Manufacture des Gobelins: A manufatura mantida até hoje pelo Estado francês cujas tapeçarias não são vendidas nunca
Uma das coisas que mais me impressionam nas tapeçarias, principalmente as dos séculos 14 e 15, é que elas são quase superiores às pinturas da mesma época; e manufaturadas com fios de lã, de seda, de metais preciosos… Na foto, a Batalha de Zama (La Bataille de Zama), uma belíssima tapeçaria da Manufatura de Gobelins, que retrata a última batalha de Cipião Africano, o general à frente do exército romano, contra os cartagineses na Segunda Guerra Púnica. Foi feita originalmente para o rei François I, da França, em 1535. Imagem: Reprodução
Numa vila intacta do 13éme arrondissement (com capela, museu, casinhas, ruas de pedra e prédios modernos), o Estado francês mantém vivo um dos símbolos de excelência das artes decorativas francesas: a tapeçaria. A França, apesar das crises, é o único Estado no mundo a financiar uma atividade decorativa em nome da tradição. E apesar da longa história da Manufatura de Gobelins — que remonta aos anos 1440, com o tintureiro Jean Gobelin, famoso por seu vermelho escarlate —, a técnica com que são feitos os tapetes e as tapeçarias permanece intacta: artesãos com iPod nos ouvidos produzem peças que podem levar de dois a 10 anos para serem concluídas, há mais de 400 anos (a técnica, não o iPod).
Na Manufacture des Gobelins, a gente volta aos tempos do rei Henri 4 (Henrique 4), que, em 1601, instalou dois tapeceiros flamengos no local (os artesãos de Flandres eram disputadíssimos pelas cortes europeias), que foram sucedidos por seus filhos, até que, em 1660, Louis 14, o rei absoluto mais esplendoroso e ensolarado de todos os tempos, junto com seu Ministro das Finanças e o criador da indústria de luxo francesa, Jean-Baptiste Colbert, “importam” um holandês com um novo método de tingimento do escarlate (naquela época as cores não eram nada fáceis, imagine só) e assumem Gobelins. Nessa mesma época, Colbert convence o Rei-Sol da importância das artes decorativas como forma de incentivar a economia e as exportações francesas, além de, claro, dar um upgrade na imagem do Rei. E assim nasce La Manufacture Royale des Gobelins, que logo viraria sinônimo de excelência em qualidade, sofisticação e bom gosto em tapeçarias, sob a visão de Charles le Brun, primeiro-pintor do reino e diretor artístico, que faleceu aqui em Gobelins.

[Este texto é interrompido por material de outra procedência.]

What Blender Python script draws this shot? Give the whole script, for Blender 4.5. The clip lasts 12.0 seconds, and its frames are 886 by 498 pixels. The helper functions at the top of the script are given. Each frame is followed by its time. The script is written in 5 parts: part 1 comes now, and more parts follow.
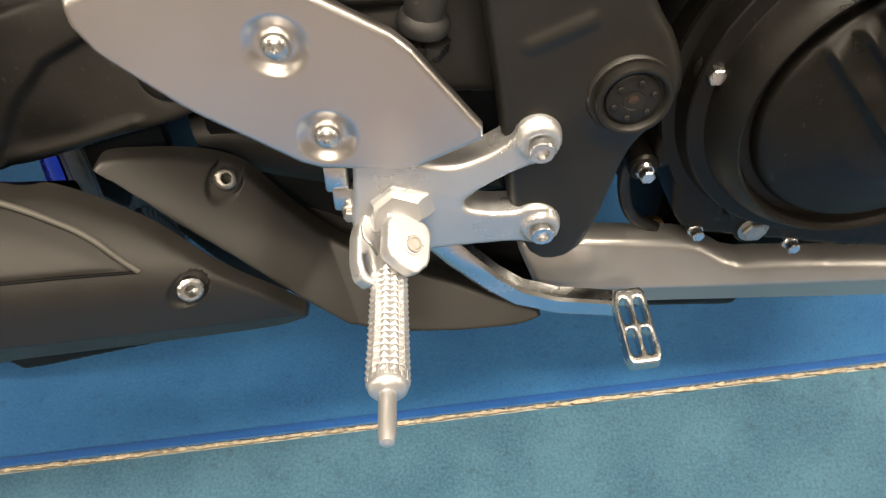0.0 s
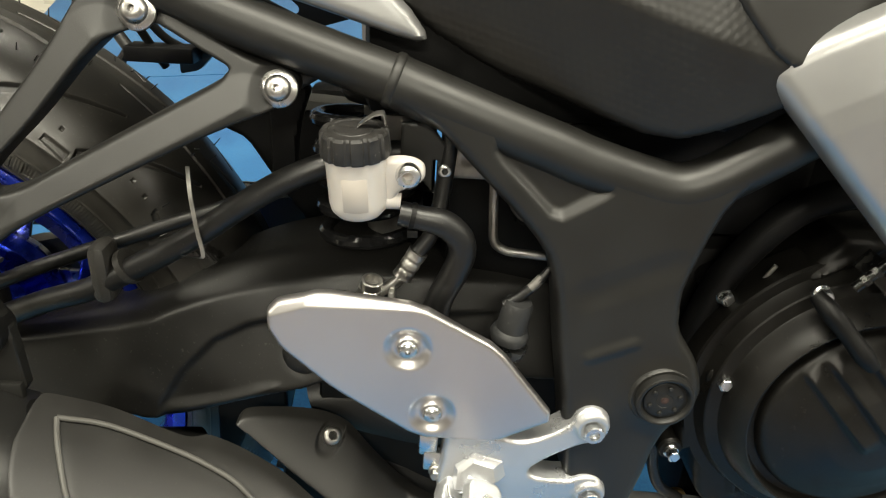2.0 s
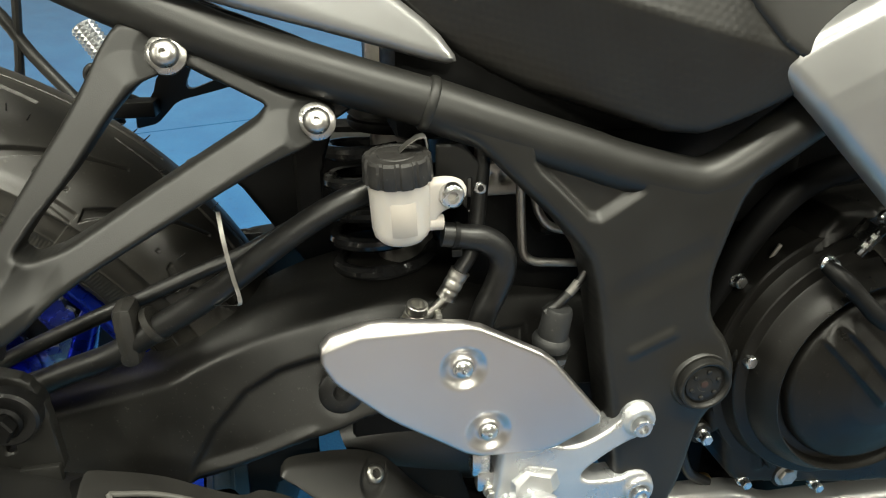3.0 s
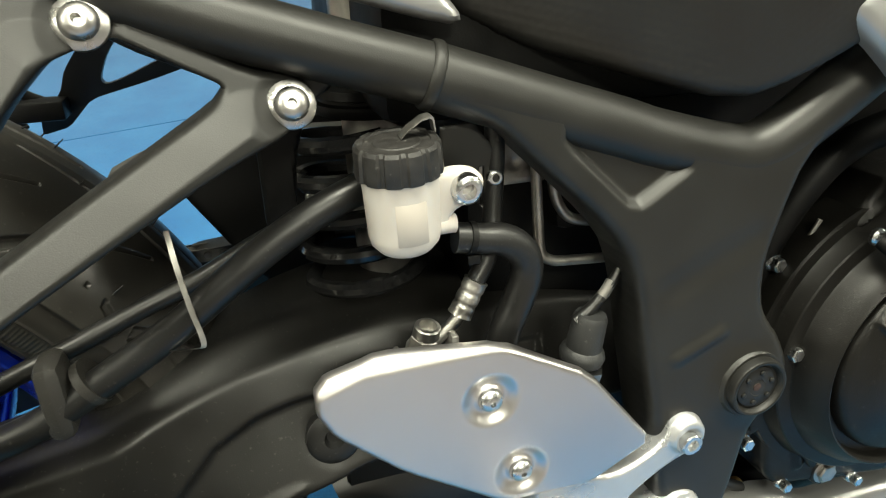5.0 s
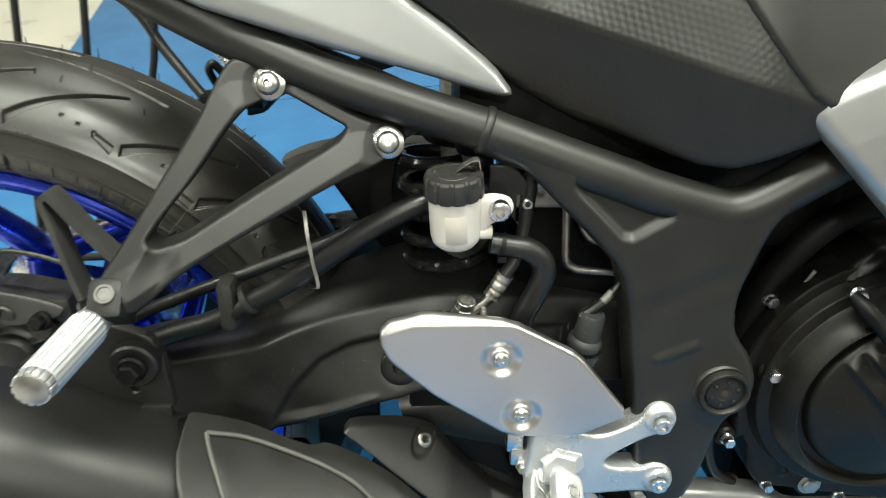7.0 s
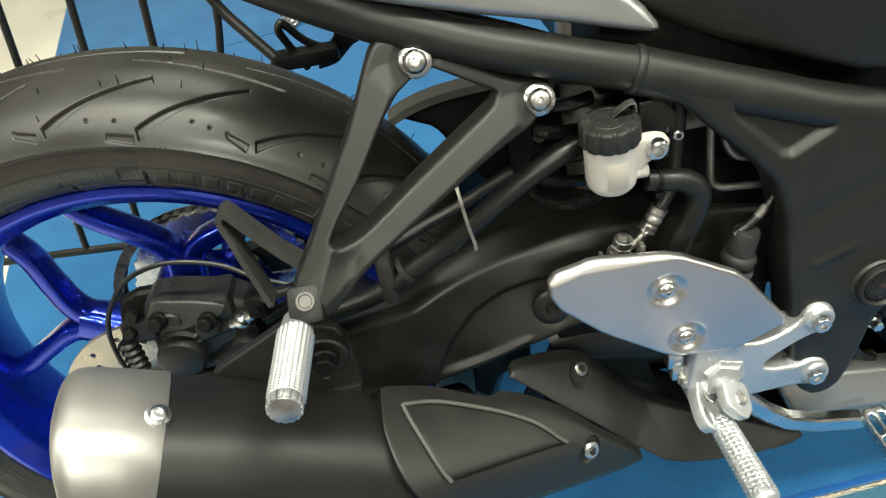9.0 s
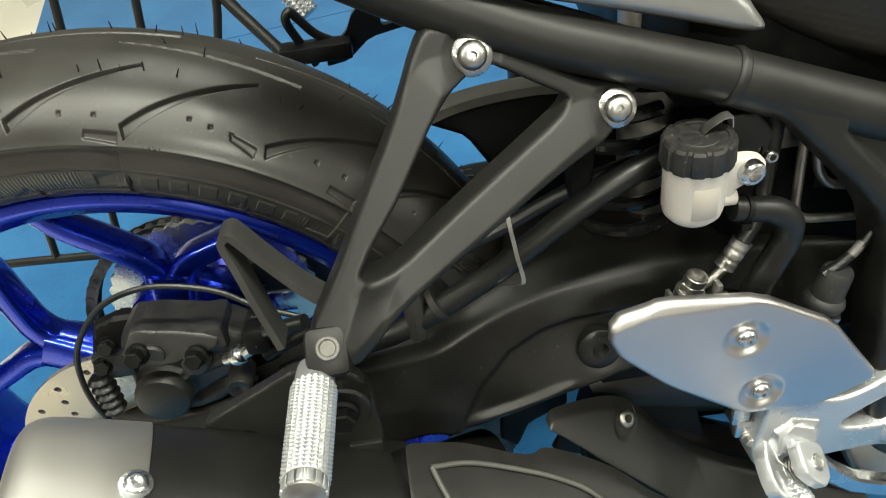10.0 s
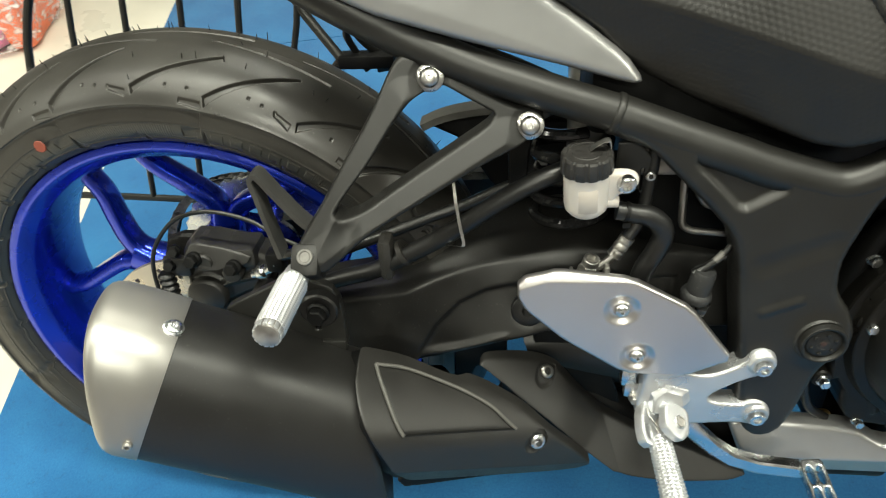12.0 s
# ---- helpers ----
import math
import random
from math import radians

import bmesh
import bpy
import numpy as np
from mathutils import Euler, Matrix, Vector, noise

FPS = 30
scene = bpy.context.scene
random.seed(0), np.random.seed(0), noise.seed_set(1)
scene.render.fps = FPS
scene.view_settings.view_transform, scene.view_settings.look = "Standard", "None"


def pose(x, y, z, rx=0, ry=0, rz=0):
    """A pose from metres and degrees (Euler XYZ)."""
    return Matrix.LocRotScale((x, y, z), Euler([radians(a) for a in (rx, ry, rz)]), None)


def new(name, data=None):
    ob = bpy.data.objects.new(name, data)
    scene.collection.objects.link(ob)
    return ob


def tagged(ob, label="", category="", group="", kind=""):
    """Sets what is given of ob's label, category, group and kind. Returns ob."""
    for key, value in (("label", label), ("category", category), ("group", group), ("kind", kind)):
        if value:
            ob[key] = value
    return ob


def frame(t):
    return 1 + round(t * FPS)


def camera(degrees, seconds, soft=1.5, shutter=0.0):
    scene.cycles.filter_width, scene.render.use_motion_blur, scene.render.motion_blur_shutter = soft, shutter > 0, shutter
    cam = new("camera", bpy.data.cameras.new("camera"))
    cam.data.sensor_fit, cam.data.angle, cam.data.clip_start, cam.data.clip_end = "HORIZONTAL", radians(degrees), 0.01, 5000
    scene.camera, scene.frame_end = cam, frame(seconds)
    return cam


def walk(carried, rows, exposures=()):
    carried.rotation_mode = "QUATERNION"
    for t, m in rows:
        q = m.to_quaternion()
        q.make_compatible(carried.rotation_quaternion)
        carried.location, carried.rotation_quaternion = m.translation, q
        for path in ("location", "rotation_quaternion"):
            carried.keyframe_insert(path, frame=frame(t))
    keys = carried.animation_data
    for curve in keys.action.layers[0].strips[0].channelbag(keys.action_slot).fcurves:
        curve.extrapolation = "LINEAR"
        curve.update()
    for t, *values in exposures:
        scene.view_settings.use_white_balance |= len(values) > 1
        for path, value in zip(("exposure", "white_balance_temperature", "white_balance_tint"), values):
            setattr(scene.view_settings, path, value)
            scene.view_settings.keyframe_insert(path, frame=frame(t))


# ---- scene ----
import collections

cam = camera(65.6, 12.0, 1.1, 0.3)
ROWS = [
    (0.0, 0.0, 0.0, 0.0, 0.0, 0.0, -0.0),
    (0.5, 0.0003, -0.0568, -0.0016, 1.76, 4.78, -4.46),
    (1.0, -0.006, -0.1044, 0.0156, 2.65, 13.57, -9.86),
    (1.5, -0.015, -0.1095, 0.0227, 1.64, 18.68, -6.94),
    (2.0, -0.0464, -0.0988, 0.0079, -0.93, 19.31, -3.48),
    (2.5, -0.0859, -0.0944, -0.0028, -3.71, 21.17, 1.27),
    (3.0, -0.1171, -0.0937, -0.0011, -5.71, 22.36, 5.82),
    (3.2, -0.1242, -0.0951, 0.0006, -6.13, 22.38, 6.92),
    (4.8, -0.1428, -0.0394, 0.0298, -8.89, 21.47, 11.52),
    (5.0, -0.1409, -0.0291, 0.0357, -9.47, 21.15, 11.97),
    (5.5, -0.1329, -0.0148, 0.0447, -9.61, 20.56, 12.2),
    (6.0, -0.136, -0.0194, 0.0438, -9.45, 20.25, 11.53),
    (6.5, -0.1304, -0.0721, 0.0275, -5.78, 20.53, 5.95),
    (7.0, -0.0959, -0.1542, -0.0027, 0.15, 19.87, -0.97),
    (7.5, -0.0558, -0.2236, -0.0187, 7.55, 20.19, -6.9),
    (7.7, -0.0542, -0.2456, -0.0161, 9.31, 17.50, -8.09),
    (9.3, -0.2014, -0.1444, 0.0516, 2.29, 10.83, 9.24),
    (9.5, -0.206, -0.1282, 0.0566, 1.85, 10.81, 8.15),
    (10.0, -0.2139, -0.1078, 0.0687, 1.57, 11.38, 6.37),
    (10.5, -0.2131, -0.1068, 0.0694, 1.21, 11.38, 6.0),
    (11.0, -0.2136, -0.1223, 0.0642, 1.65, 11.49, 5.77),
    (11.5, -0.1922, -0.1742, 0.0382, 3.27, 11.55, 2.78),
    (12.0, -0.1288, -0.2303, 0.0076, 6.59, 12.43, -3.24),
]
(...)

O mais interessante da visita a Gobelins é ver de perto o trabalho dos artesãos, que passam suas vidas trabalhando em tapeçarias grandes e complexas, num trabalho exigente e entediante, que leva anos e mais anos para ser concluído… ganhando 1.500 euros por mês e sem perspectiva de crescimento na profissão. E a surpresa é que, diferentemente do que a gente está acostumado a pensar, tanto em Gobelins (tapeçarias) quanto em Beauvais (tapeçarias) e em Savonnerie (tapetes) — que hoje ocupam o mesmo complexo de prédios — só são produzidas peças de artistas contemporâneos, que criam especialmente para esse fim (nada de folhagens rococó, figuras mitológicas e sagas espetaculares).
Diferentemente das tapeçarias de Aubusson, toda a produção das Manufaturas Nacionais, infelizmente, é exclusivamente destinada para a decoração das residências oficiais da França pelo mundo afora — nada é vendido — ou vão para o Arquivo Nacional, onde são catalogadas e armazenadas, até que algum embaixador ou o próprio presidente francês solicite a peça para trazer um pouco de cor e calor para sua casa.